Now, I am thinking that I will get a hero's welcome when I come in the door. The possibility of putting the kids in front of a video for some adult time is a valid scenario in my mind. Imagine my surprise when I am greeted with:
"We need to talk about the events of this morning." My wife exclaimed
Oh Sh*t, I think to myself. We need to talk are really serious words in this relationship. Adult time is definitely off the table.
My wife continues: "That was a really dangerous situation this morning..."
"I agree. It really was." I honestly still had slight stomach pains over it. That is brain damage or death if our youngest goes down those stairs.
"Now how am I supposed to go away this weekend when things like this are going on?"
This was the fourth or fifth time my wife has asked this question. The other times were semi-joking so I thought I could let them go. This one made me really angry. I spoke loudly and without thinking my response through.
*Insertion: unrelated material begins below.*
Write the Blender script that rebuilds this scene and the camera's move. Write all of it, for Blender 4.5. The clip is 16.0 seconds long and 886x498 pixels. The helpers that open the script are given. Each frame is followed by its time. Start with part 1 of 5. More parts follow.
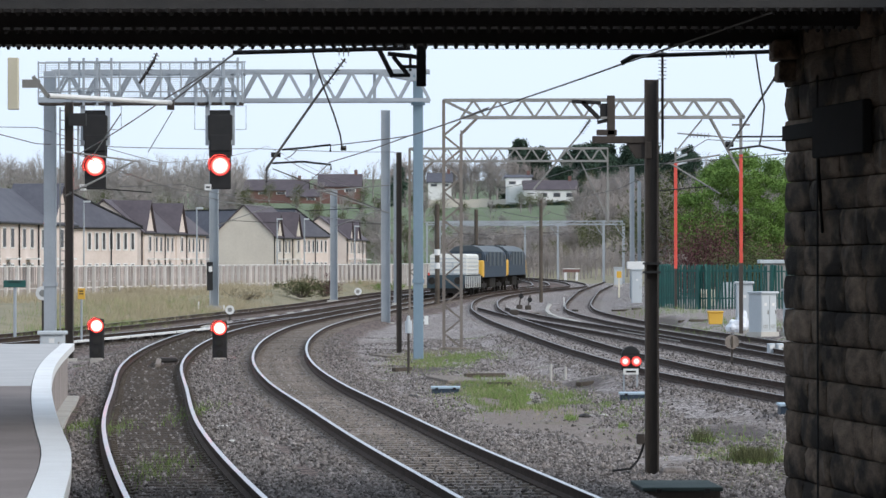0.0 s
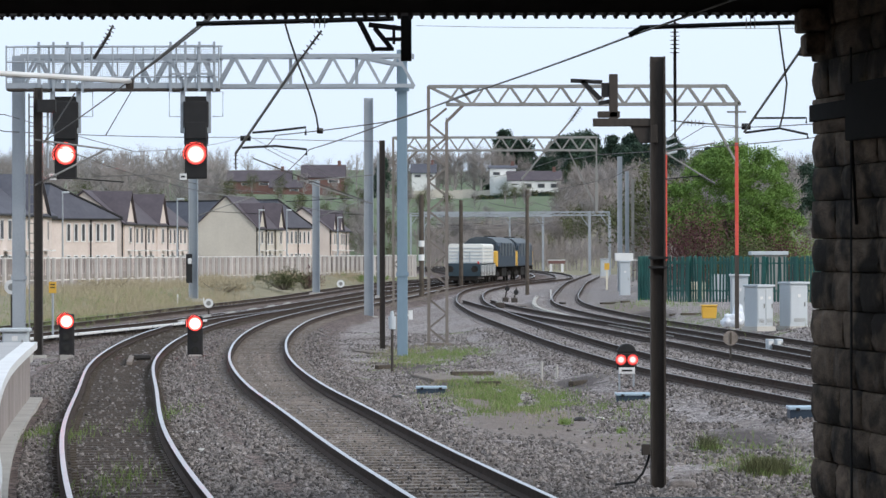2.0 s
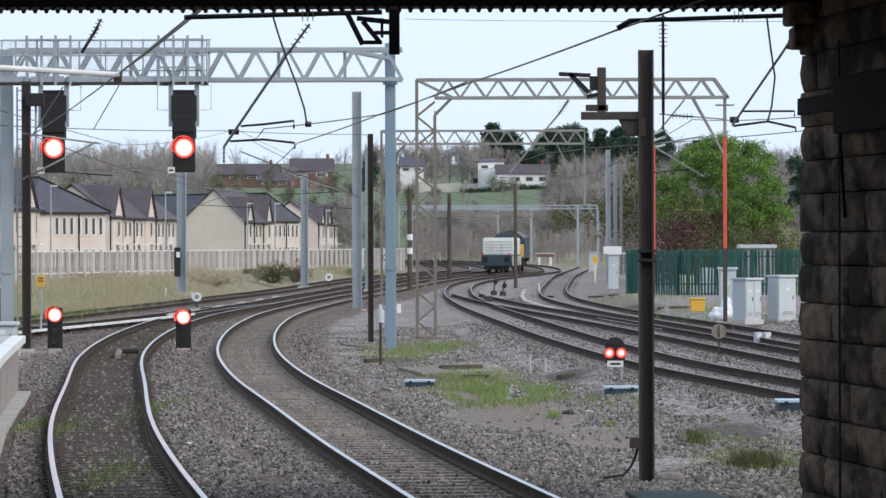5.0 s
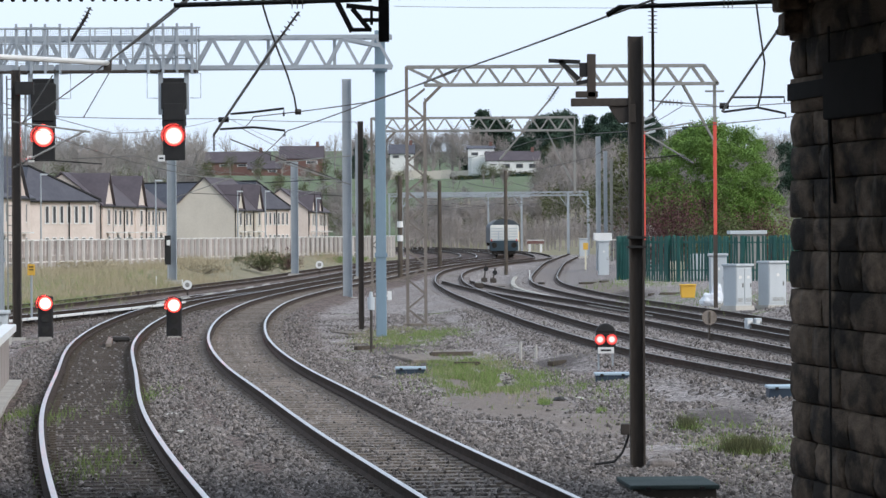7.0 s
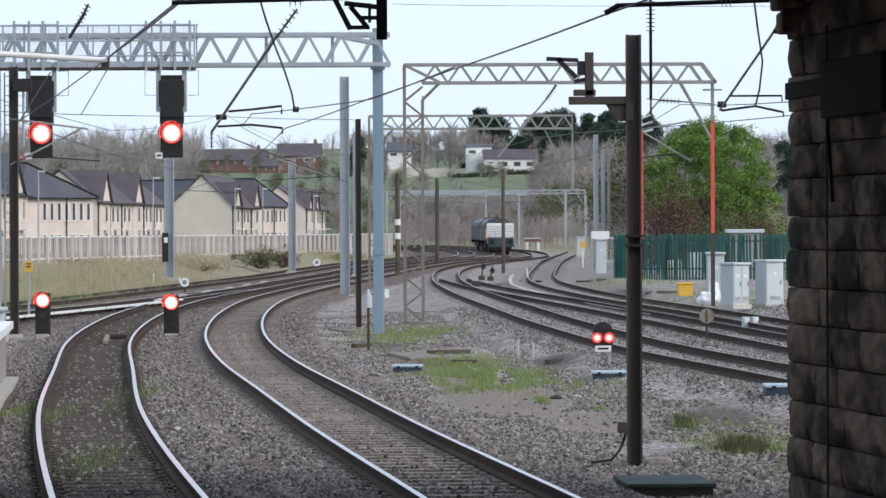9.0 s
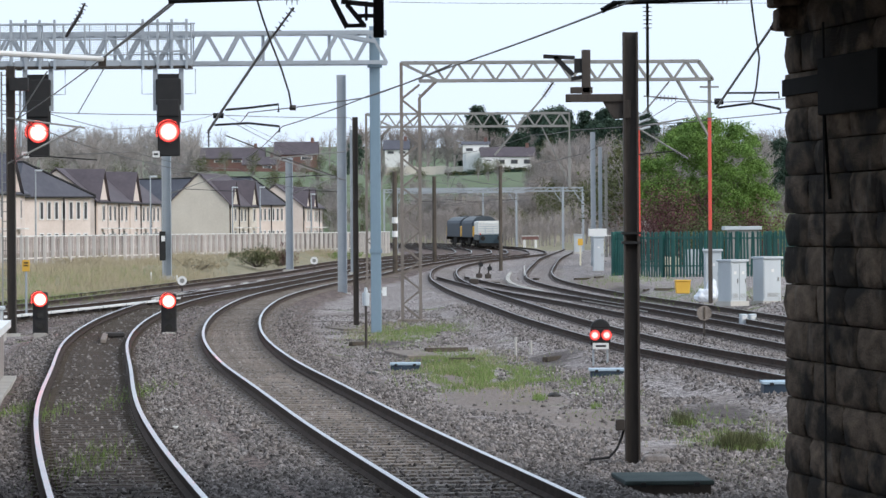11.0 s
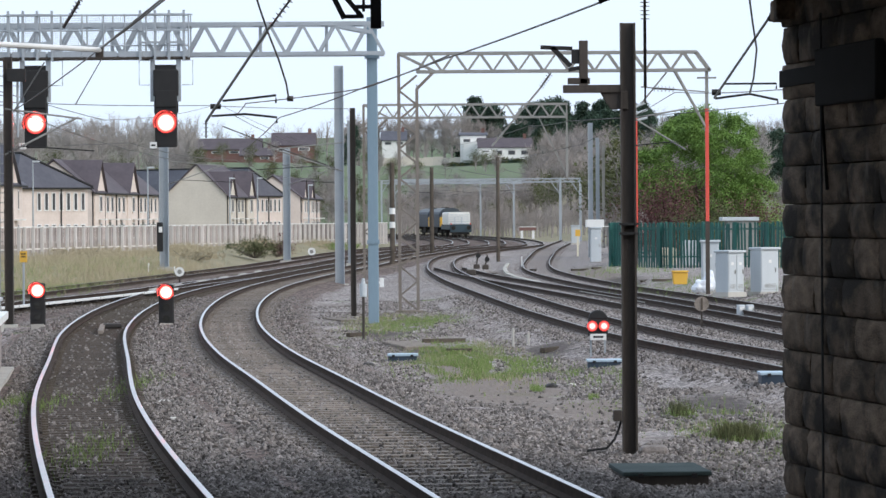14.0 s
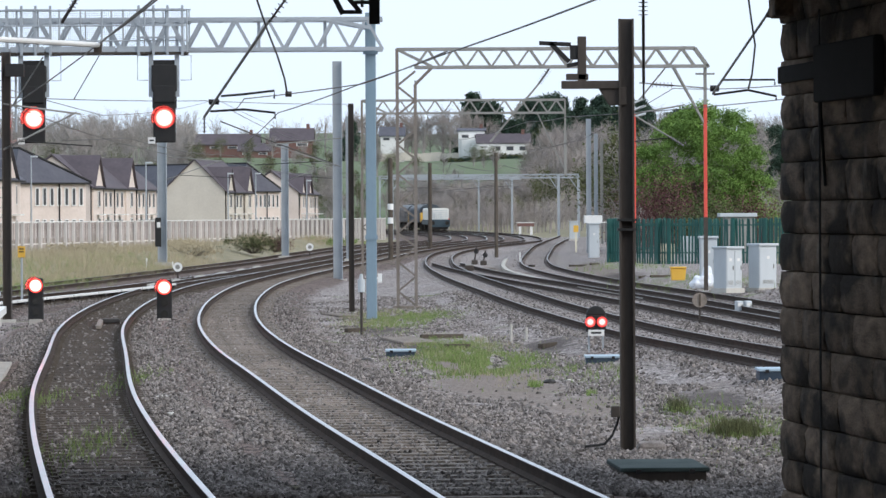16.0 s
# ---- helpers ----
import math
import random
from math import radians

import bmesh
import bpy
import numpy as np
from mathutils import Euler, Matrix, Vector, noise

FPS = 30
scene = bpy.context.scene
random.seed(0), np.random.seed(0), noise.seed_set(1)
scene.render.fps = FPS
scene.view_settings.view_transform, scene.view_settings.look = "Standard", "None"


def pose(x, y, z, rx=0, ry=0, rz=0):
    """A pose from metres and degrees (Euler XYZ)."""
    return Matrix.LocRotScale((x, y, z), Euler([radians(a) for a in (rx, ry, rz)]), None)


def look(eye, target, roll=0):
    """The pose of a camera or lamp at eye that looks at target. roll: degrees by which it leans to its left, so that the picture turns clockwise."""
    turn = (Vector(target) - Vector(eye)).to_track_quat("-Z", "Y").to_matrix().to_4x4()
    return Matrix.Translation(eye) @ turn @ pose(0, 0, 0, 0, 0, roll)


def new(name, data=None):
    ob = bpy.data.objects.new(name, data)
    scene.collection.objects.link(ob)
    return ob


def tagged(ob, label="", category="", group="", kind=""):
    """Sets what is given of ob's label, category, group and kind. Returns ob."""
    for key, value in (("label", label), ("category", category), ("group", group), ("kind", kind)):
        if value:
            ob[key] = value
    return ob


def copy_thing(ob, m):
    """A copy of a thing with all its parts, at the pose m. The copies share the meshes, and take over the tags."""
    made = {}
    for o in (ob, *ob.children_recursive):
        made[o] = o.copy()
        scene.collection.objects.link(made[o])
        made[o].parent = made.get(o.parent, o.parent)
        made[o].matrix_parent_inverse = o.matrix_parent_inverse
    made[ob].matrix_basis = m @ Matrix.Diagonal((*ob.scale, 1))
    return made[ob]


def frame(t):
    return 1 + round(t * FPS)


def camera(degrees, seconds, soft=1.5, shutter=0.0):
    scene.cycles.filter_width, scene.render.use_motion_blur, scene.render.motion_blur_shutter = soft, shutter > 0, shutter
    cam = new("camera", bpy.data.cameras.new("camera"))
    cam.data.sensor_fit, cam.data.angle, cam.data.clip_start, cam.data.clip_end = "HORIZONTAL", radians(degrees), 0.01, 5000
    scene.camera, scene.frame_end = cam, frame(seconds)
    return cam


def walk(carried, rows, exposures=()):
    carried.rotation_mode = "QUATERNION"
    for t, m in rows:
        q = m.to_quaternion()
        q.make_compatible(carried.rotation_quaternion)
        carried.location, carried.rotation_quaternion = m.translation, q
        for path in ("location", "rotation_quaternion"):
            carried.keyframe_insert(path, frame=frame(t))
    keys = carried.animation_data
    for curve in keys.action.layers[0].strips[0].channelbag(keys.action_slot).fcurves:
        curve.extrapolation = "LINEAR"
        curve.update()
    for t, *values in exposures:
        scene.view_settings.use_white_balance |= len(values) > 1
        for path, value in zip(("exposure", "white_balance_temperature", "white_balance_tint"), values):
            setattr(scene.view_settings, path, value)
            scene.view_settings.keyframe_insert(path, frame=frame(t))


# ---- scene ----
CAM_HEIGHT = 2.65


def stance(y, pitch, yaw, roll, x=0.0, drop=0.0):
    """The camera on the platform edge: degrees up, to the left, and of lean."""
    return pose(x, y, CAM_HEIGHT - drop, 90 + pitch, 0, yaw) @ pose(0, 0, 0, 0, 0, roll)


cam = camera(12.78, 16.0, soft=1.5)
walk(cam, [
    (0.0, stance(-4.68, 0.1601, 0.3001, -0.0755, 0.063, 0.039)),
    (0.5, stance(-2.07, 0.1051, 0.2038, -0.1097, 0.024, 0.017)),
    (1.0, stance(0.00, 0.0327, 0.0959, -0.1359)),
    (1.5, stance(0.00, 0.0172, 0.0901, -0.1063)),
    (2.0, stance(0.00, 0.0292, 0.0641, -0.1034)),
    (2.5, stance(0.00, 0.0313, 0.0462, -0.1205)),
    (3.0, stance(0.00, 0.0327, 0.0253, 0.0004)),
    (3.5, stance(0.00, 0.0327, -0.0000, 0.0003)),
    (4.0, stance(0.00, 0.0015, -0.0371, 0.0677)),
    (6.5, stance(0.00, -0.1976, -0.2294, -0.5225)),
    (7.0, stance(0.00, -0.2539, -0.2437, -0.3454)),
    (7.5, stance(0.00, -0.2603, -0.2433, -0.1317)),
    (8.0, stance(0.00, -0.2665, -0.2532, -0.0702)),
    (8.5, stance(0.00, -0.2717, -0.2664, -0.1409)),
    (9.0, stance(0.00, -0.2841, -0.2809, -0.2094)),
    (11.5, stance(0.00, -0.3392, -0.3370, -0.4338)),
    (12.0, stance(0.00, -0.3738, -0.3532, -0.4901)),
    (12.5, stance(0.00, -0.3988, -0.3236, -0.4368)),
    (13.0, stance(0.00, -0.4108, -0.3234, -0.4344)),
    (13.5, stance(0.00, -0.4233, -0.3321, -0.4028)),
    (14.0, stance(0.00, -0.4469, -0.3554, -0.3883)),
    (14.5, stance(0.00, -0.4608, -0.3822, -0.4048)),
    (15.0, stance(0.00, -0.4953, -0.3984, -0.4373)),
    (15.5, stance(0.00, -0.4986, -0.3962, -0.3833)),
    (16.0, stance(0.00, -0.5099, -0.3819, -0.3007)),
], exposures=[(0.0, 0.08), (1.2, 0.06), (4.0, 0.06), (7.0, 0.09), (16.0, 0.19)])

# ---- daylight under an even cloud cover ----
world = bpy.data.worlds.new("overcast_sky")
scene.world = world
world.use_nodes = True
wn = world.node_tree.nodes
wl = world.node_tree.links
sky = wn.new("ShaderNodeTexSky")
sky.sky_type = "NISHITA"
sky.sun_disc = False
sky.sun_elevation = radians(30)
sky.sun_rotation = radians(125)
sky.dust_density = 4.0
cloud = wn.new("ShaderNodeMix")
cloud.data_type = "RGBA"
cloud.inputs[0].default_value = 0.86
cloud.inputs[7].default_value = (6.12, 7.18, 8.6, 1)
wl.new(sky.outputs[0], cloud.inputs[6])
wl.new(cloud.outputs[2], wn["Background"].inputs[0])
wn["Background"].inputs[1].default_value = 0.141
sun_data = bpy.data.lights.new("sun", "SUN")
sun_data.energy, sun_data.angle, sun_data.color = 1.6, radians(30), (1.0, 0.95, 0.88)
sun = new("sun", sun_data)
sun.matrix_world = look((70, -50, 50), (0, 0, 0))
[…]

"Honestly, I don't care whether you go away this weekend or not. If you do not trust my judgment or parenting abilities then stay home. Do whatever the hell you want to do."
I believe my parenting skills are on par with my wife's. I resent it when she questions my skills in this manner. She continued:
"I don't see why you could not just get out of bed with M for one morning? Would that have been too much to ask? Why do I have to get up and rescue her from falling down the stairs?"
"I get up slowly. It takes me a few minutes to wake up." I responded.
"M needs to take a nap." My wife stated.
"I will put her down." I replied.
I hugged M and sang to her for 5 minutes before putting her to bed. During this time I reflected on the argument with my wife. My expectation of a heroes welcome was a definite problem in that altercation. I felt entitled to a thank you, but when I did not get it I became defensive and angry.
When I emerged from the bedroom I apologized to my wife. She apologized back. It would take us each a few hours to cool off, but we were fine.

Have you ever let false expectations generate anger? When?